Contudo a questão deve ser analisada, também no contexto das fontes de recursos para custeio da seguridade social, sob pena de levar o intérprete a conclusões precipitadas.

(…) se em relação à contribuição social sobre o lucro as instituições financeiras são mais oneradas, em relação a outra, sobre o faturamento, elas merecem tratamento mais benéfico em confronto com os demais contribuintes sujeitos, igualmente, a ambas as exações.
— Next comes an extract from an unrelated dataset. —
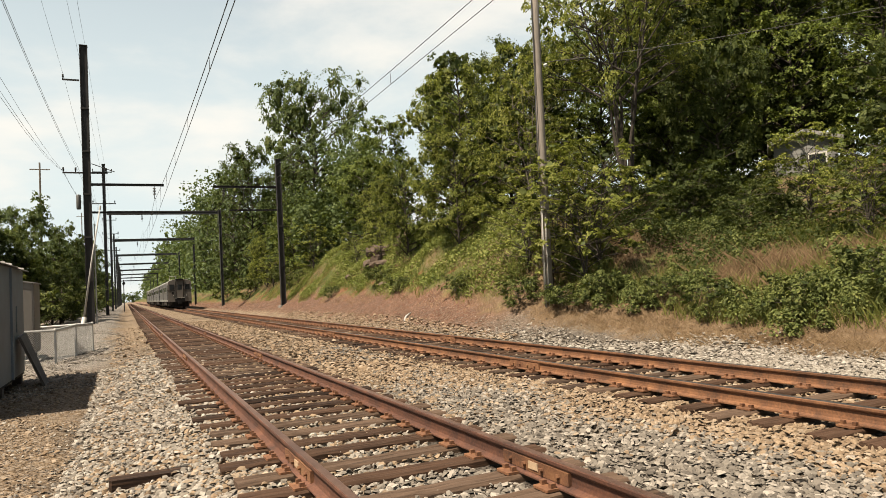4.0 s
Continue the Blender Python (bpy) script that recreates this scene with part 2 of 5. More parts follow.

É que na verdade demonstrou existir uma não equivalência entre a situação das primeiras [as instituições financeiras] e das demais [pessoas jurídicas], se comparadas do ponto de vista dos respectivos faturamento e lucro.

Enquanto as instituições financeiras têm alto lucro e faturamento irrisório, as demais pessoas jurídicas estão em situação inversa, pois o faturamento alto, mas o lucro quase sempre pequeno, sendo certo que para o custeio da seguridade social concorrem com contribuições sociais sobre estas duas bases de cálculo.
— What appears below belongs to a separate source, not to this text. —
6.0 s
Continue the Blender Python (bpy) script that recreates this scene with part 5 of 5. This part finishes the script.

Essa desigualdade fática autoriza o legislador, exatamente para atender à isonomia e à equidade na forma de participação no custeio, a estabelecer tratamentos diferenciados, que, ao final, irão conduzir exatamente ao equilíbrio desejado pelo Constituinte.

Não fosse assim, estariam as instituições financeiras sendo beneficiadas, vez que pagariam idêntica contribuição sobre o lucro e nenhuma sobre o faturamento, praticamente inexistente para elas, quando se sabe que o maior ônus para os empregadores decorre da contribuição sobre o faturamento.

Nesse contexto, não entendemos ilegítima a discriminação que, inclusive, decorre de texto legal devidamente fundamentado e vinculado a uma desoneração no âmbito da contribuição social sobre o faturamento.” (Fátima Fernandes de Souza Garcia e Maria Aurora Cardoso da Silva Omori, in Cadernos de Pesquisas Tributárias nº 17, p. 810 e ss).

Do exposto o parecer é no sentido do provimento parcial do apelo, para que se atenda à garantia da anterioridade.